Im Kopenhagener Bella Center, wo der Gipfel tagt, gibt es für die BINGOs einen eigenen Bereich mit Besprechungskabinen. Jeden Morgen, Punkt 9 Uhr, tauschen sich die Industrielobbyisten aus, was am Vortag passierte und für die nächsten Stunden zu erwarten ist. Bei den Verhandlungen selbst haben sie nur Beobachterstatus, deshalb versuchen sie vor allem am Rande des offiziellen Programms in privaten Gesprächen oder sogenannten „Side Events“ auf sich und ihre Ziele aufmerksam zu machen. Für die breite Öffentlichkeit gibt es glamouröse Auftritten beispielsweise auf dem Rathausplatz von Kopenhagen. Dort findet „Hopenhagen LIVE“ statt, eine Art Weihnachtskirmes von Umweltfirmen – oder jenen, die sich dafür halten.

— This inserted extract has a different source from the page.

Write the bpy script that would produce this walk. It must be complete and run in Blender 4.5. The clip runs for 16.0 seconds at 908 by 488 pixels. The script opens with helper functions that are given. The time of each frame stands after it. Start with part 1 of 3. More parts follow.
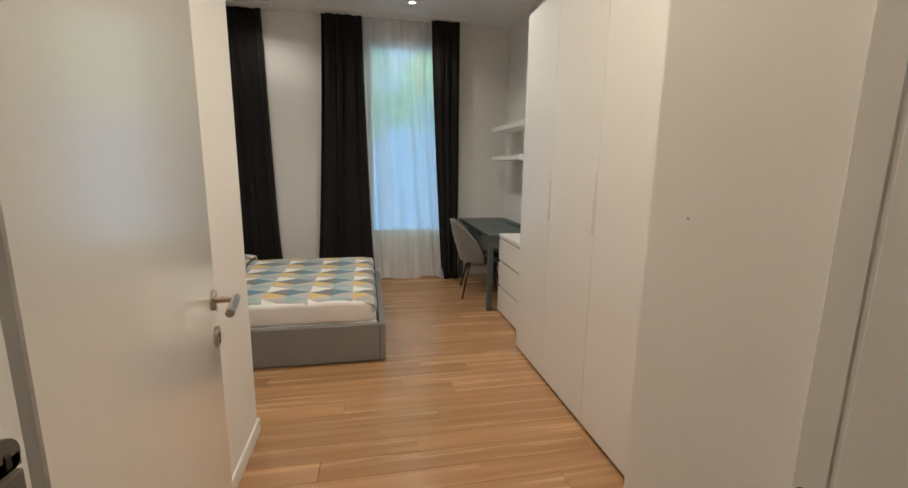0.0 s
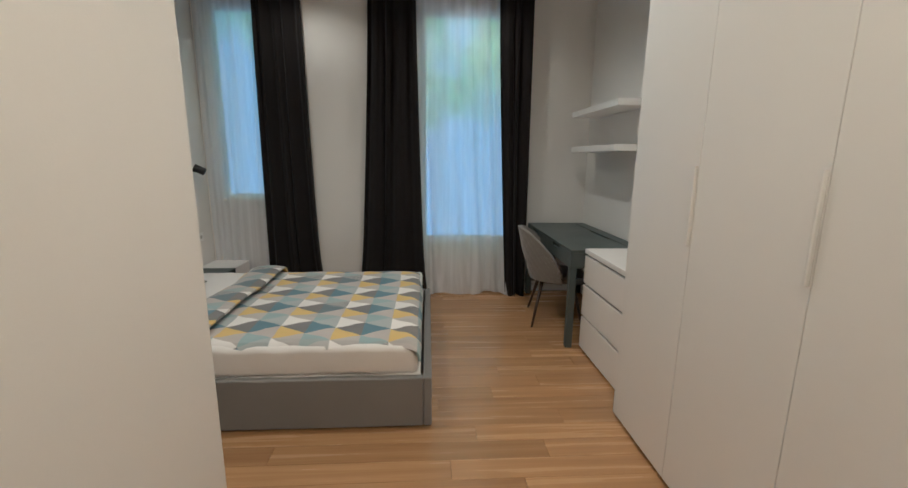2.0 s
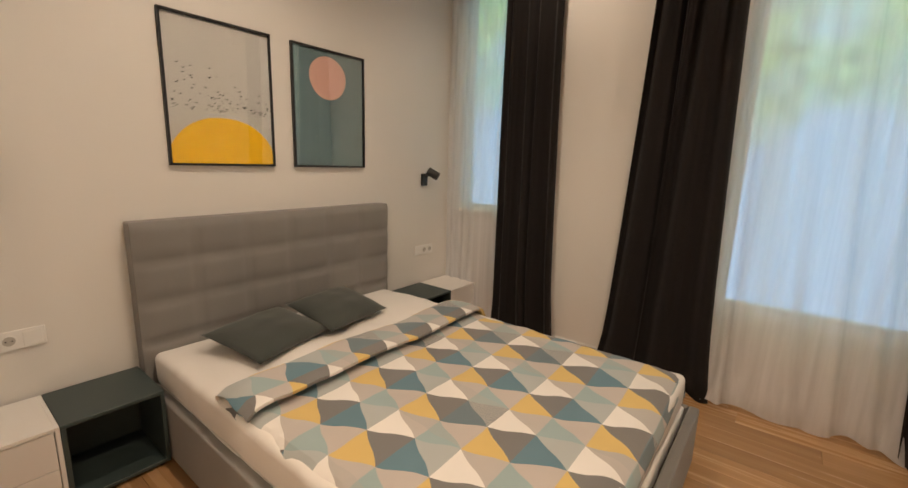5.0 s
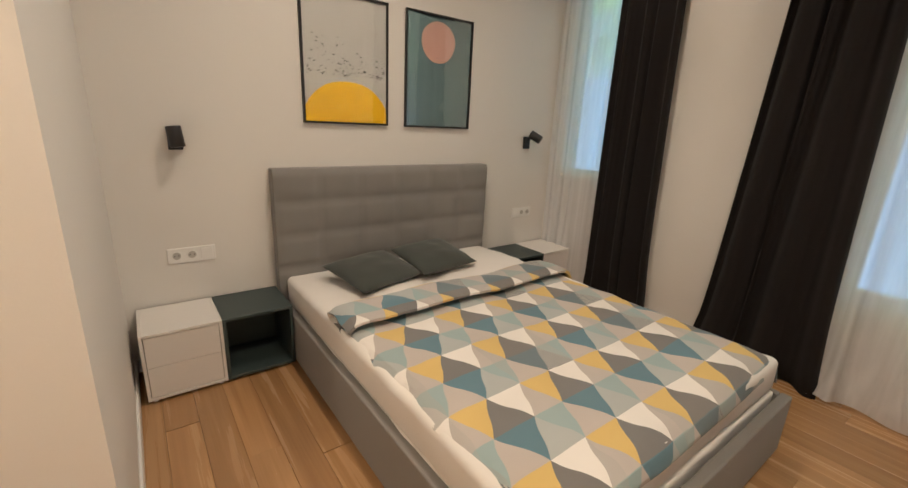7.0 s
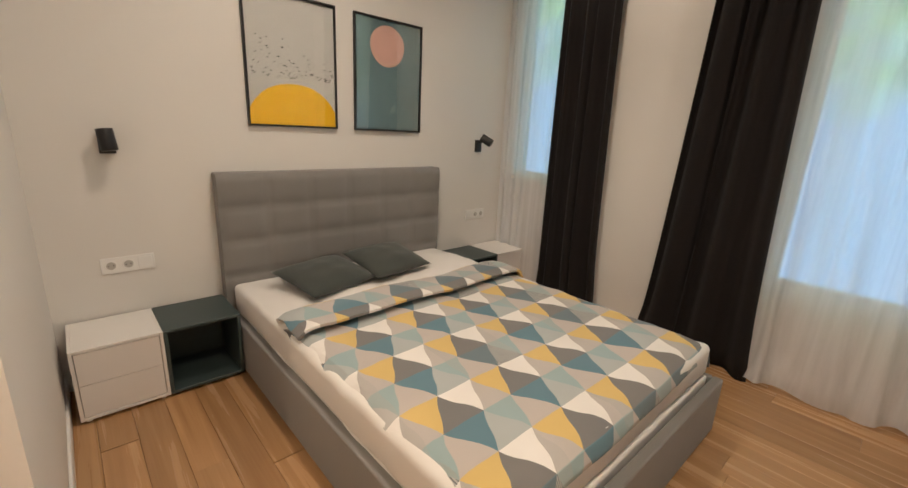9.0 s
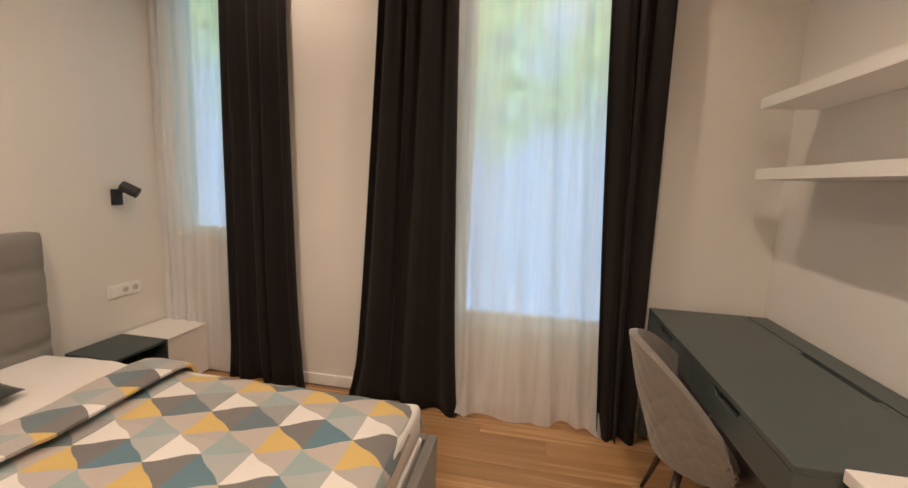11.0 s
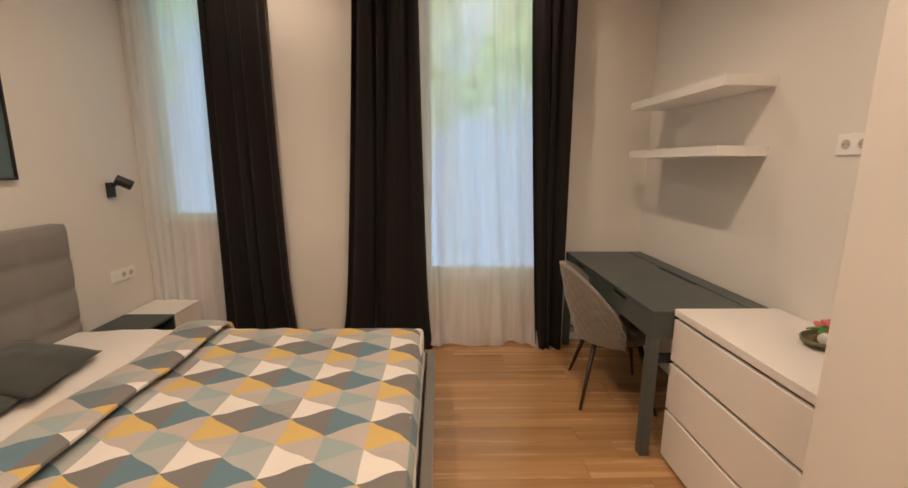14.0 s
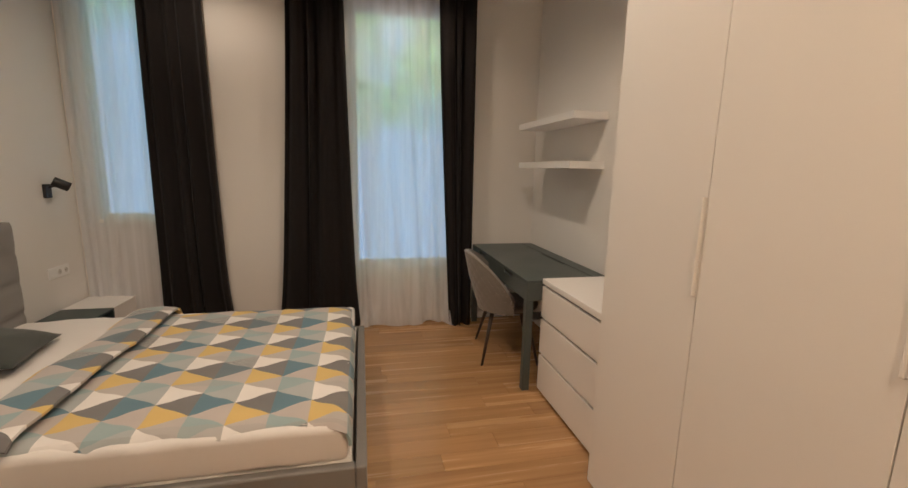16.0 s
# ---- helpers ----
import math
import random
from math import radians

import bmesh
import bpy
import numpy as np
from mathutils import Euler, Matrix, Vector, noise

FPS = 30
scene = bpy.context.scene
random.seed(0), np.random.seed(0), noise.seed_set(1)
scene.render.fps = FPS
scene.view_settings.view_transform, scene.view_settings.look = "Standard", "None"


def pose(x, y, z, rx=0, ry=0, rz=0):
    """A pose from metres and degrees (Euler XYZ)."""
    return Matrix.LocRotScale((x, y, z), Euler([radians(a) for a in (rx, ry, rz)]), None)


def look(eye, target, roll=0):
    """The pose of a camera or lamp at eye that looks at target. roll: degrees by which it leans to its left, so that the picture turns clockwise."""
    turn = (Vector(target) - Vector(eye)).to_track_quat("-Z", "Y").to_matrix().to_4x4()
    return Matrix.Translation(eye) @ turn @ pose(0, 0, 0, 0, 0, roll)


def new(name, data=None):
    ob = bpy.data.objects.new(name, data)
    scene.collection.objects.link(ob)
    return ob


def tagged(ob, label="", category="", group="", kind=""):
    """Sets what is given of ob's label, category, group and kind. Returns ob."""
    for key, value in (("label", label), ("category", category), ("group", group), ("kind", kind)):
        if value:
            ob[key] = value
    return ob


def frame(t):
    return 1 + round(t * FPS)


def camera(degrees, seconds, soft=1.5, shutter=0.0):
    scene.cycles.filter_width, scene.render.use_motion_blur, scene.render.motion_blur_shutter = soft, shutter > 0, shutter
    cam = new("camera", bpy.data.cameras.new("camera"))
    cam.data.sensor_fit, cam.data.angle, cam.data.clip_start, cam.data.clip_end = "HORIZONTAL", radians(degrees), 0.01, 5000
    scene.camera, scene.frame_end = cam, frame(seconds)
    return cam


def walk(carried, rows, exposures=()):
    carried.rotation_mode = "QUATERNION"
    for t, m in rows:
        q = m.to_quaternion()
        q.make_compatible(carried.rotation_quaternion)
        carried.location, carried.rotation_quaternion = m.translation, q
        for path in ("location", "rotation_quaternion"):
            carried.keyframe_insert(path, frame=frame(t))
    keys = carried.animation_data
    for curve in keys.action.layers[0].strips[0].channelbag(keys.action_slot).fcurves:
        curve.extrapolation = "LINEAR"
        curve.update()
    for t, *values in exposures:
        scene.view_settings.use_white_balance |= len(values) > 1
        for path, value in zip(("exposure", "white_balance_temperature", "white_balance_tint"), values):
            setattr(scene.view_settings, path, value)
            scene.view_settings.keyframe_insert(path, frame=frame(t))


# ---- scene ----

Wenn es dunkel wird am späten Nachmittag, dann leuchtet dort eine riesige Erdkugel auf – unter anderem mit dem Logo des Energieriesen Vattenfall. In einem Ausstellungswagen präsentiert der schwedische Konzern Arbeiten junger Nachwuchsdesigner. „Vattenfall hat mir die künstlerische Freiheit gegeben, die ich für mein Projekt benötigte“, sagt Ejvind Chang, einer von ihnen, in Journalistenmikrofone. Dass der Konzern in der Ex-DDR alte Braunkohlekraftwerke weiterbetreibt und nach Greenpeace-Berechnungen mit fast 900 Gramm CO2-Ausstoß pro erzeugter Kilowattstunde Strom „Deutschlands klimaschädlichster Stromanbieter“ ist – davon hat der junge Designer nie gehört.

"Hope-Not"-enhagen.

Die Filme der Designstudenten verarbeiten Begriffe aus dem Bereich Klimaschutz – in einem greift etwa ein „Klimasuperheld“ immer dann ein, wenn Glühbirnen zu lange brennen. „Unser Konzern möchte Leute auf eine spaßorientierte und kreative Weise zum Klimaschutz bewegen“, sagt Sprecherin Andrine Nordby. In einer Ecke können Besucher auf einem Computermonitor den Wasserstand in verschiedenen Küstenstädten um eine beliebige Anzahl von Metern steigen lassen. Die Simulation zeigt exakt, welche Straßen überschwemmt werden. „Man kann gucken, ob man überlebt“, scherzt Nordby. Dabei hängt es gerade auch von Vattenfall ab, wie lange dreckige Kohlekraftwerke den Klimawandel anheizen und wie viele Opfer die Erderwärmung in den kommenden Jahrzehnten fordern wird.

Auf dem Screen kann man sehen, wer überlebt in Kopenhagen.